The Confederates had marched 346 miles from El Paso to Glorieta Pass, nearly three times the distance of Lee’s advance to Gettysburg and 60 miles farther than Sherman’s march through Georgia. 

Canby finished the war as a major general after a variety of assignments. In 1872, while commanding U.S. forces in the Pacific Northwest, he was killed by Indians: the only general to be killed during the Indian Wars.

Chivington emerged from the Battle of Glorieta Pass a hero and was appointed to command the Colorado Military District, but his reputation was ruined in 1864 when he led the Sand Creek Indian Massacre.

Sibley continued to lead Confederate forces but was court-martialed due to alcoholism in 1863. He served briefly as a military adviser in Egypt until alcohol and illness ended his career. He sued the U.S. government for royalties on his tent and stove patents but lost because he had fought on the other side. He died broke in 1886. 

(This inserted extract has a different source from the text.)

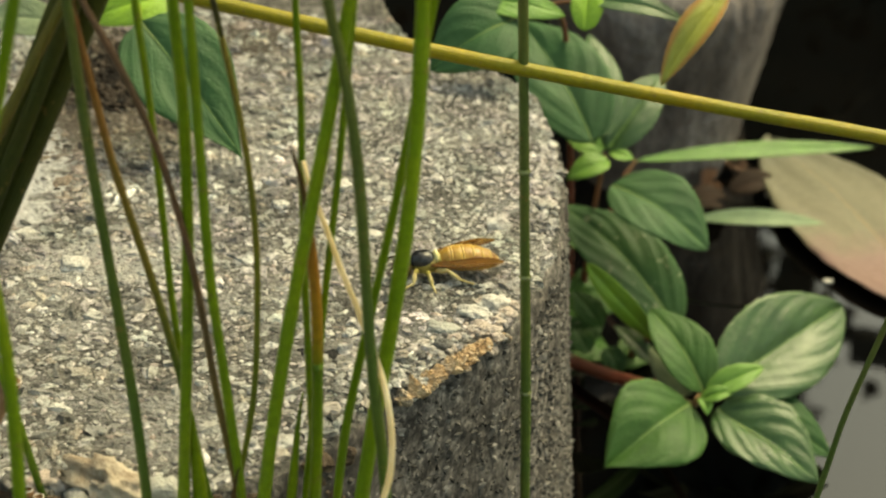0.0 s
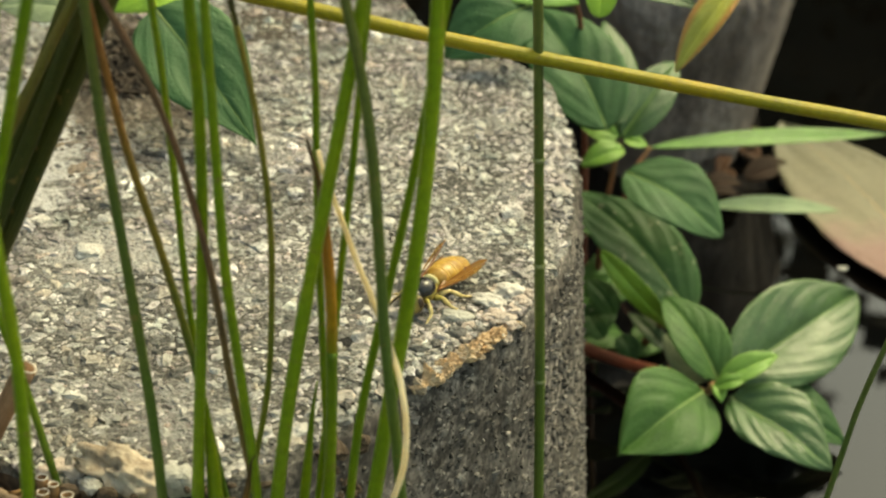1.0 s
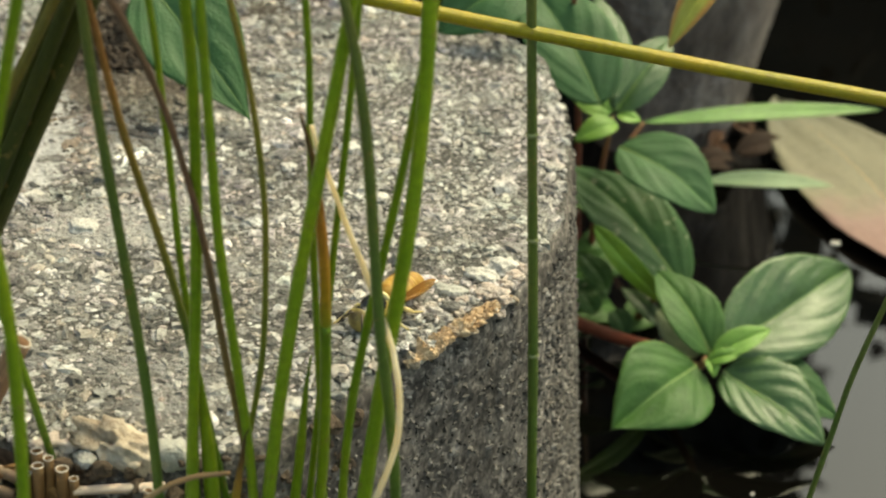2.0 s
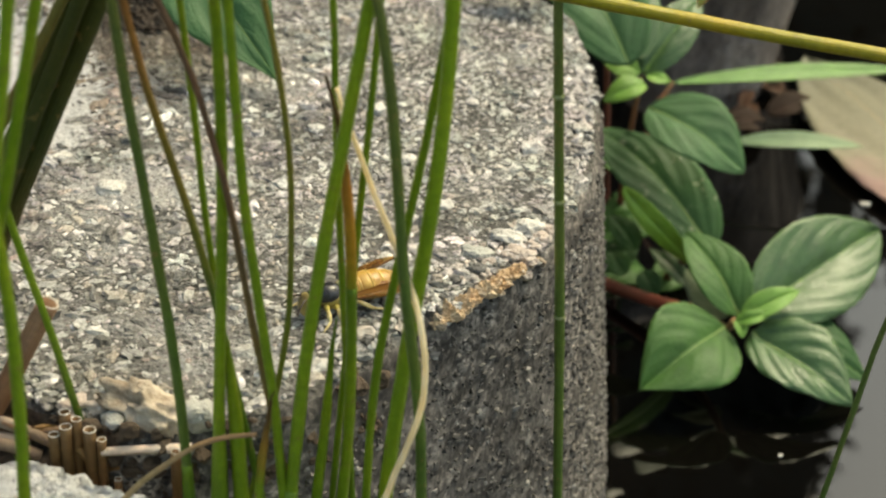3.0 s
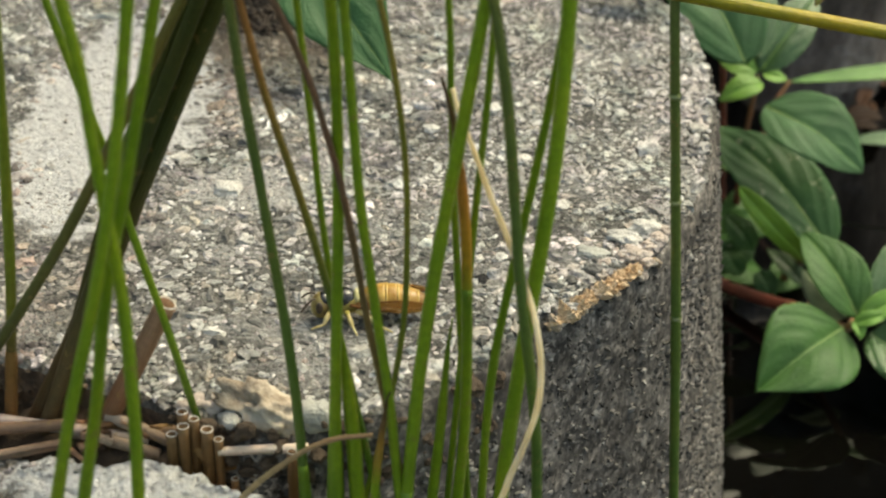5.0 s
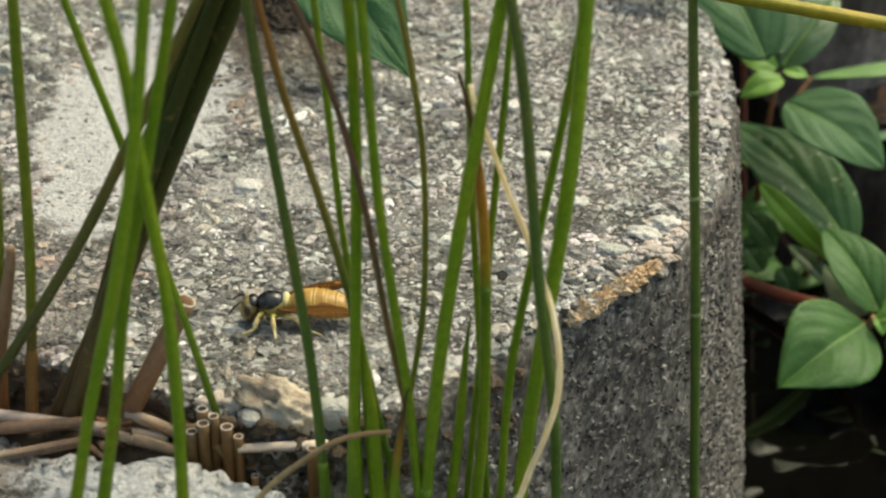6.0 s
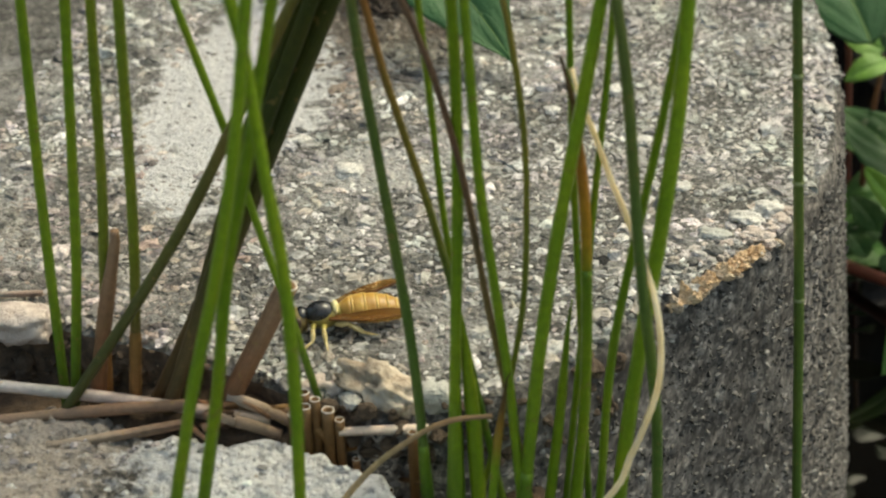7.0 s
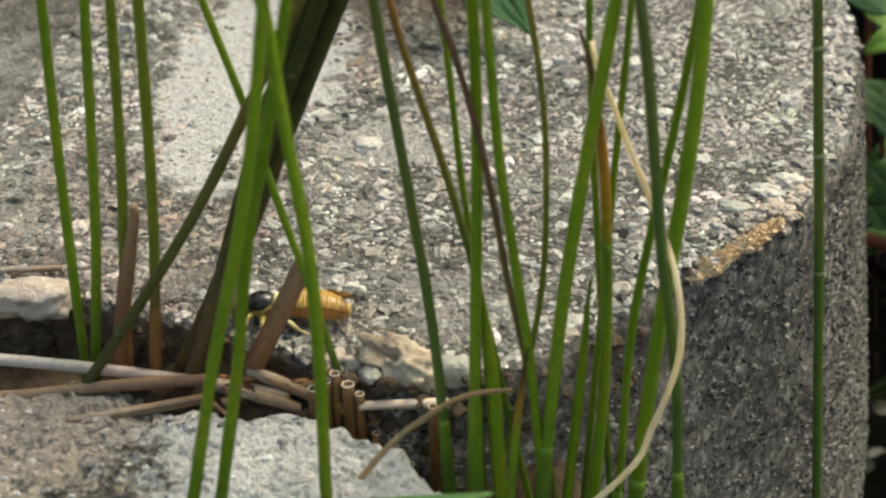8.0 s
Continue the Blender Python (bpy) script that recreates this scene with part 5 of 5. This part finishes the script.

The New Mexico campaign attracted little notice. President Lincoln followed each battle from the telegraph office, but Valverde and Glorieta Pass were far from the telegraph and rail lines that connected the rest of the country. With everything else going on — the Monitor and Merrimac, McClellan’s Peninsular campaign and the battle of Shiloh — a few thousand troops in faraway New Mexico would not have made headlines even on a slow news day. No newspaper reporters made the trek to New Mexico. Neither did photographers like Matthew Brady and no contemporary photographs exist. 

Even the battlefields are mostly gone. The Rio Grande changed course and obliterated most of the Valverde battlefield, which now is part of Ted Turner’s nature reserve. Interstate 25 paved over most of Glorieta Pass.

New Mexicans still aren’t fond of Texans. Some voted against our last governor, Susana Martinez, because she grew up in El Paso. There was a campaign sign that read: “Susana es una Tejana.”